Quite. I made a related point the other day when I posted about snide comments on Twitter about this supposed Big Rift. People were drawing big conclusions on the basis of pretty much nothing.

Greta Christina made a really interesting point, though, that got my brain pieces to start doing brain stuff. She pointed out how whenever there’s a disagreement within our community, no matter how minor, people will exploit it to make up stories about “rifts” and “infighting” and “drama”, how we’re a bunch of angry little kids who endlessly squabble amongst ourselves. And then when we do agree with one another, suddenly we’re a “hive mind”, an “echo chamber”, “preaching to the choir”, a “circle jerk”, “silencing dissent”. We’re mocked and attacked for disagreeing with each other, and mocked and attacked for agreeing with one another. A catch-22, no-win, damned if you do and damned if you don’t situation.

Sometimes in the space of one tweet.

Comments

  1. says

    There are thousands of variations on Chrirtianity. Every time they have a disagreement, it does cause a schism. They can’t understand a disagreement not resulting in a major split.

  2. 'Tis Himself, OM says

    Christians, at least in the US, have a similar dichotomy. They claim they’re being relentlessly persecuted and, simultaneously, the US is a strongly Christian country.

  3. says

    As a’theists, we agree on a couple of things – “[N]ot believing in a magic fella in the sky” as Ophelia puts it. And, therefore, we agree that no invisible thing handed down to anyone a couple of stone tablets with some gibberish etched on them, or appeared a couple of thousand of years later and “revealed”, mostly pedantic and the rest dangerously discriminatory, stuff into anyone’s ears. Ayn Rand and Karl Marx agreed on that much. The rest, they were, and we are, free to disagree on. That’s the way we like it, and that’s what makes us different from the sheep.

  4. ckitching says

    I can’t help but also think about the fact that so many people criticise the books written by the “big name” atheists without having read anything beyond the front and back covers. These same people will, in the next breath, tell you about how these “big name” atheists obviously have not read the “sophisticated” theology of C.S. Lewis and others. Christopher Hitchens regularly made reference to the apologetics written by Lewis, but this does not even occur to them (presumably because again, they have not read anything he has written).

  5. says

    It’s generally hard to know which “sophisticated” theology is meant – the Tillich kind? Plantinga? Karen Armstrong? C S Lewis?

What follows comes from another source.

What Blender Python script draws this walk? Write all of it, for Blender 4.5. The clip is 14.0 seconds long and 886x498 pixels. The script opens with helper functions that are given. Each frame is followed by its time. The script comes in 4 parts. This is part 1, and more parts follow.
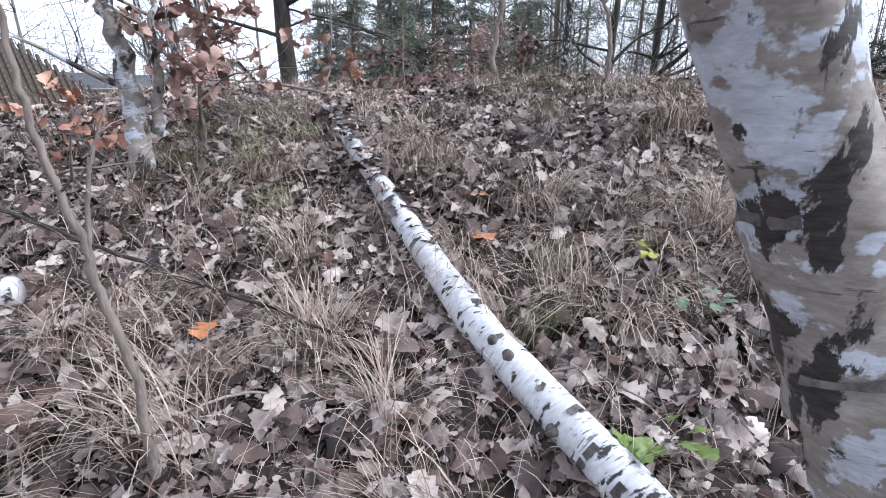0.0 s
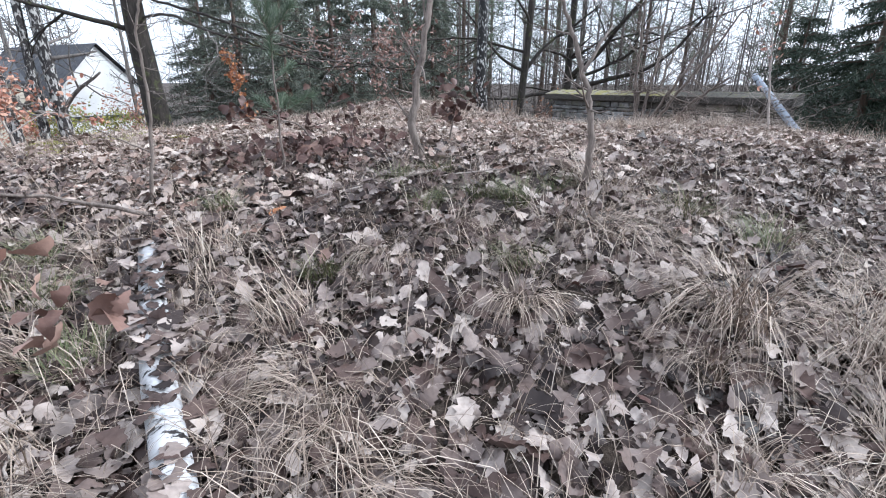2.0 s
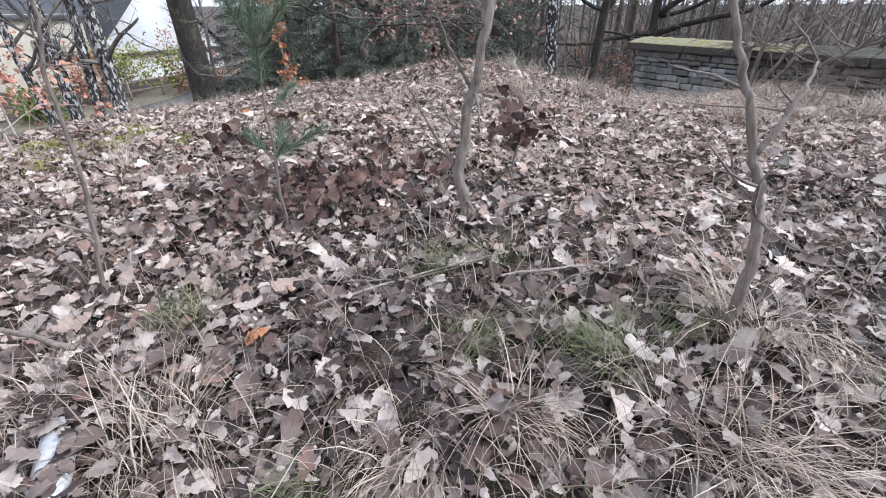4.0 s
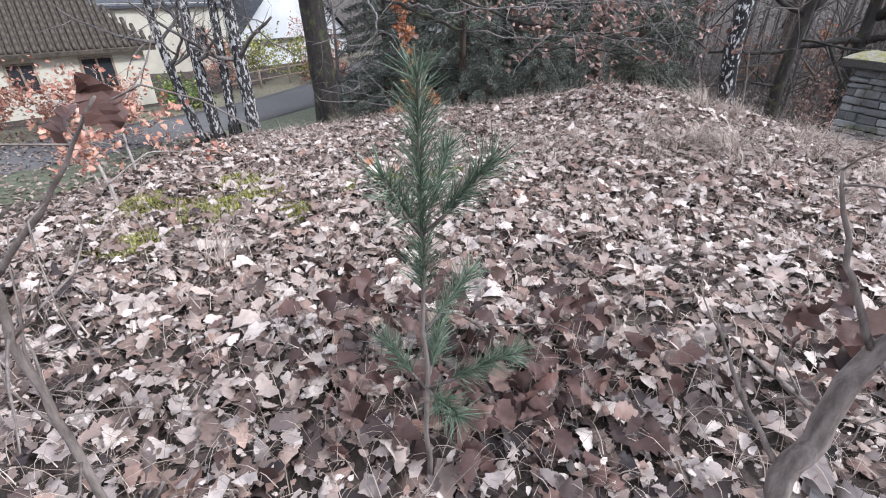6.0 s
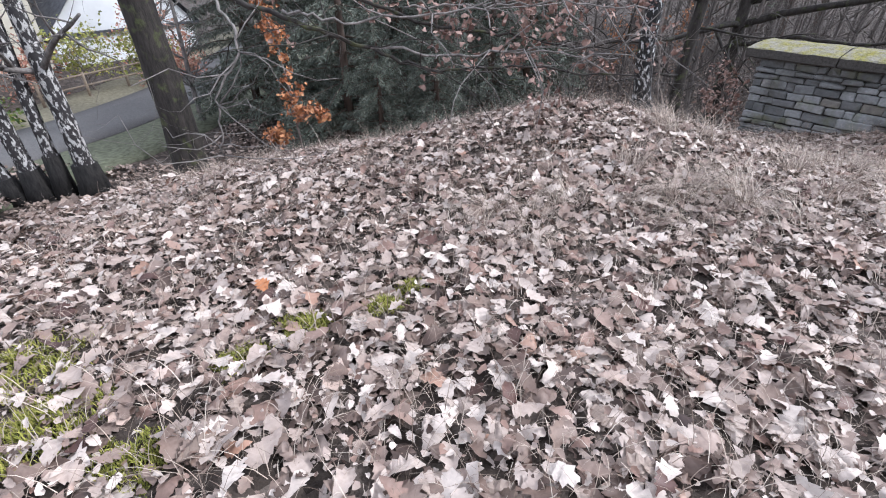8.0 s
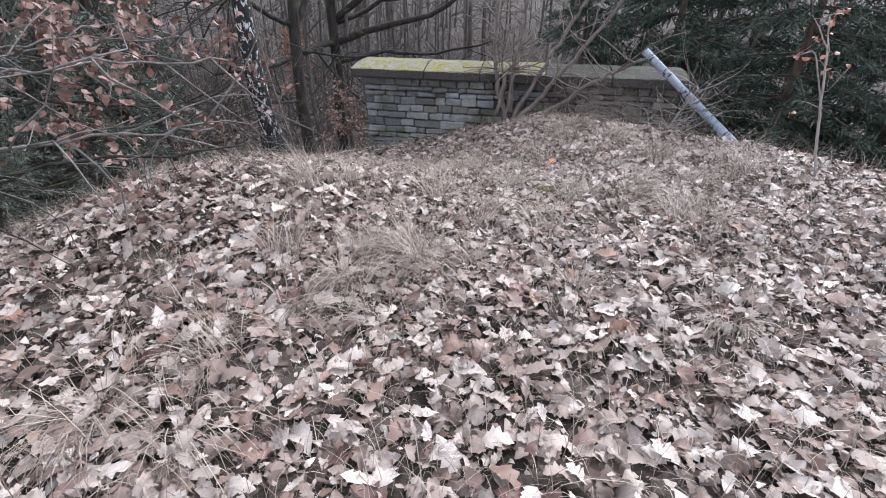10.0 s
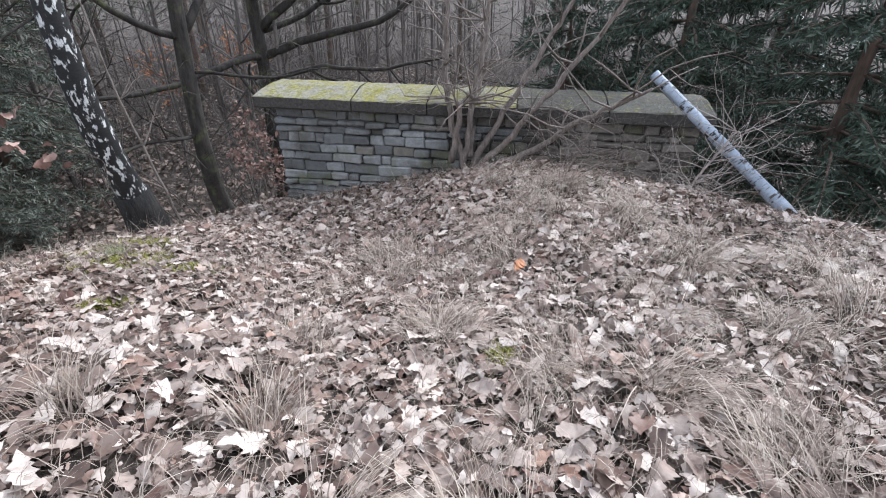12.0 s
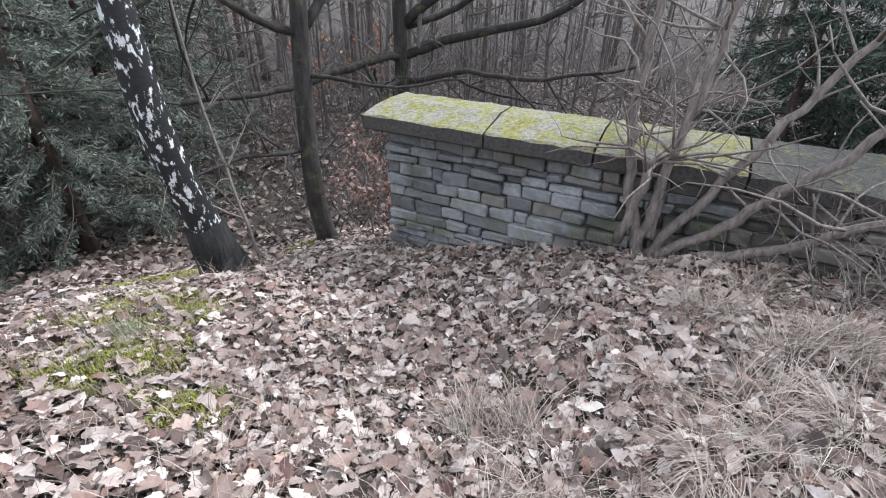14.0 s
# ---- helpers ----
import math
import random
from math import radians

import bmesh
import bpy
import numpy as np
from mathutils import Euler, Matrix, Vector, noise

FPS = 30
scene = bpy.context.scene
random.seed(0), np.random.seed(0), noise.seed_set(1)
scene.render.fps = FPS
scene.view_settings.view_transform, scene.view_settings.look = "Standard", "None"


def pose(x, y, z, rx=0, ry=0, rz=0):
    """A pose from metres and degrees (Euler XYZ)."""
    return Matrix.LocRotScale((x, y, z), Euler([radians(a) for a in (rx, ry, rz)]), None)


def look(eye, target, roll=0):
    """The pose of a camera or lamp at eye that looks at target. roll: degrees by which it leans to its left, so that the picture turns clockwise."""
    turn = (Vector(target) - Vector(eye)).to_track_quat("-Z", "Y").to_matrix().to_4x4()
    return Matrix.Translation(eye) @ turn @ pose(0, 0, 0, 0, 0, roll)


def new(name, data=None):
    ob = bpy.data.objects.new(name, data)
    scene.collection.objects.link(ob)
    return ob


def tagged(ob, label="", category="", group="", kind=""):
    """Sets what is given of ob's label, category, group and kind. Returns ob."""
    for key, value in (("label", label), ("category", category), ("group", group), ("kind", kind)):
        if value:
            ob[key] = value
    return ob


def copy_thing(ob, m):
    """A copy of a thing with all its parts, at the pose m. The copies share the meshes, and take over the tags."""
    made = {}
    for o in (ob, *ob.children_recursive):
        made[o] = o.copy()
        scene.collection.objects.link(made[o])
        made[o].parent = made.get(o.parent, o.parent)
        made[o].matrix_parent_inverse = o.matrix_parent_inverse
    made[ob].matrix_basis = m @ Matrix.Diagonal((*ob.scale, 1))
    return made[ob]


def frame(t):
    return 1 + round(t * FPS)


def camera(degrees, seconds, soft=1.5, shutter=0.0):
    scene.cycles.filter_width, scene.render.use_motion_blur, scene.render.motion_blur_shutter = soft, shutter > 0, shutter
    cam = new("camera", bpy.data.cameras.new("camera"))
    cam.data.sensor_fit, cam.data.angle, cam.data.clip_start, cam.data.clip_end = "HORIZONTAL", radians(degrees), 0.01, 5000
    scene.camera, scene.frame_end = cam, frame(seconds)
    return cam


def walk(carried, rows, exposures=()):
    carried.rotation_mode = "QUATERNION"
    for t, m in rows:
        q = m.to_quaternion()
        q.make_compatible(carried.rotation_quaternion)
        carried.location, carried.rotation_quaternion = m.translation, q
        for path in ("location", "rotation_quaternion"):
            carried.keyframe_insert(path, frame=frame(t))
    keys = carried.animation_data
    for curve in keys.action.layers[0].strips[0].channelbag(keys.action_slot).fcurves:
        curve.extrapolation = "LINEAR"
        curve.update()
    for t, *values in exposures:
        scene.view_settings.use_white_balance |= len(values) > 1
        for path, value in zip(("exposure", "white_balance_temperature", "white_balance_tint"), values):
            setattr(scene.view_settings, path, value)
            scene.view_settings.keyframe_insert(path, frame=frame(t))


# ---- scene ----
cam = camera(87.5, 14.0, 1.05)
PATH = [
    (0, (0.421, 0.208, 1.359), (0.467, 4.983, -0.122), 0.3),
    (0.5, (0.335, 0.526, 1.529), (0.552, 5.301, 0.061), 0.4),
    (1, (0.400, 1.061, 1.790), (0.787, 5.819, 0.303), 0.2),
    (1.5, (0.457, 1.452, 1.838), (1.174, 6.128, 0.221), 0.2),
    (2, (0.497, 1.867, 2.078), (1.440, 6.479, 0.392), 0.2),
    (2.2, (0.547, 1.925, 2.177), (1.498, 6.510, 0.423), 0.1),
    (4.3, (0.701, 3.233, 2.538), (0.775, 7.626, 0.151), -0.4),
    (4.5, (0.671, 3.389, 2.532), (0.528, 7.762, 0.113), -0.5),
    (5, (0.561, 3.704, 2.779), (-0.029, 7.972, 0.242), -0.3),
    (5.5, (0.382, 4.000, 2.790), (-0.250, 8.291, 0.302), -0.3),
    (6, (0.244, 4.339, 2.847), (-0.406, 8.639, 0.381), -0.3),
    (6.5, (0.109, 4.810, 2.988), (-0.409, 9.110, 0.489), -0.2),
    (7, (-0.077, 5.175, 3.006), (-0.306, 9.456, 0.433), -0.2),
    (7.5, (-0.280, 5.589, 2.983), (-0.210, 9.845, 0.359), -0.2),
    (8, (-0.203, 5.909, 2.977), (0.270, 10.132, 0.343), -0.3),
    (8.5, (-0.119, 6.255, 3.063), (1.206, 10.299, 0.439), -0.1),
    (9, (-0.025, 6.465, 3.069), (2.240, 10.103, 0.492), -0.0),
    (9.2, (-0.032, 6.516, 3.091), (2.586, 9.904, 0.511), 0.0),
    (11.3, (1.833, 7.240, 3.033), (5.274, 9.875, 0.540), 0.3),
    (11.5, (2.026, 7.349, 3.059), (5.450, 9.998, 0.556), 0.3),
    (12, (2.413, 7.738, 3.010), (5.763, 10.480, 0.509), 0.3),
    (12.5, (2.823, 8.091, 3.000), (6.117, 10.919, 0.520), 0.4),
    (13, (3.227, 8.443, 3.003), (6.524, 11.271, 0.527), 0.5),
    (13.5, (3.463, 8.810, 2.958), (6.494, 11.903, 0.460), 0.7),
    (14, (3.639, 9.024, 2.953), (5.958, 12.637, 0.389), 0.6),
]
walk(cam, [(t, look(e, g, r)) for t, e, g, r in PATH], [(0.0, 0.5, 5400, 10.0), (2.2, 0.48, 5400, 6.0), (4.3, 0.48, 5450, 8.0), (7.0, 0.5, 5450, 10.0), (9.2, 0.42, 5450, 10.0), (11.3, 0.48, 5450, 7.0), (14.0, 0.72, 5400, 6.0)])

# ---- world and light: thin high overcast, soft low sun ----
world = bpy.data.worlds.new("sky")
scene.world = world
world.use_nodes = True
wt = world.node_tree
sky = wt.nodes.new("ShaderNodeTexSky")
sky.sky_type = 'NISHITA'
sky.sun_disc = False
sky.sun_elevation, sky.sun_rotation = radians(38.5), radians(96)
sky.air_density, sky.dust_density = 1.0, 4.0
wash = wt.nodes.new("ShaderNodeMixRGB")
wash.inputs[0].default_value = 0.8
wash.inputs[2].default_value = (9.6, 9.4, 9.4, 1)
wt.links.new(sky.outputs[0], wash.inputs[1])
wt.links.new(wash.outputs[0], wt.nodes["Background"].inputs[0])
wt.nodes["Background"].inputs[1].default_value = 0.135
sun = new("sun", bpy.data.lights.new("sun", 'SUN'))
sun.data.energy, sun.data.angle, sun.data.color = 3.1, radians(8), (1.0, 0.95, 0.88)
sun.matrix_world = look((10, 5.0, 9), (0, 6, 1))

# ---- materials ----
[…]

    Only Tillich (and the Tillich kind) really fit the label. Plantinga’s a philosopher, Armstrong did her graduate work in lit crit, Lewis was a lit crit. The “theology” of Armstrong and Lewis really isn’t all that sophisticated.

    (Tillich, as I’ve mentioned before, makes me gag. It seems like pure word salad to me.)

  6. 'Tis Himself, OM says

    I was under the impression that Sophisticated Theology™ was theologists rationalizing whatever the hell they want to believe. It’s just a euphemism for a religious snow job.

  7. Snoof says

    It’s very simple. Sophisticated Theology™ is whatever theology you are not currently criticising.

  8. Hammena says

    The accusation that Atheists completely miss the mark by caricaturing religion demands the impossible. OK, so each religious individual might have a personal interpretation of God that deviates in wildly varying degrees from the official dogmas of their official cult. But how would Atheists be able to read everybody’s mind to evaluate the full range of billions of people’s beliefs? If we could do that, we’d be Gods and that might conflict with our Atheism.

    Theologians are not representative of the vast majority of believers and their theological musings go unnoticed, they do not end up instructing or modifying the beliefs of the vast majority of believers. In fact, it’s rather the other way around.

    Limbo was not suspended because of some theologian’s revelations, but because the Reformation had split the Church into warring factions and clerical authority was increasingly questioned by all sides. After centuries of fearing excommunication, most Christians finally allowed themselves to reconsider. Many concluded that the idea of condemning the souls of their deceased children for not having received the holy water in life was not very nice. It was a hideous form of blackmail intended to gain converts. AFTER this slow shift in popular opinion had already taken place, clever theologians were called upon to justify the Church’s disavowing of a very unpopular dogma.

    What exactly would be the point of attributing an authority to theologians when no such reference is accorded them by their own fellow believers?

    At the heart of both these issues (“personal Gods”and theologians) is religion’s basic problem when it tries to use reason to justify superstition: The hypothesis for a God is too ill-defined to be seriously testable.

    Believers affirm God’s existence as if the concept of God were self-evident. But they unwittingly admit God is not self-evident in the least when they use the lack of any coherent definition to shut up Atheists.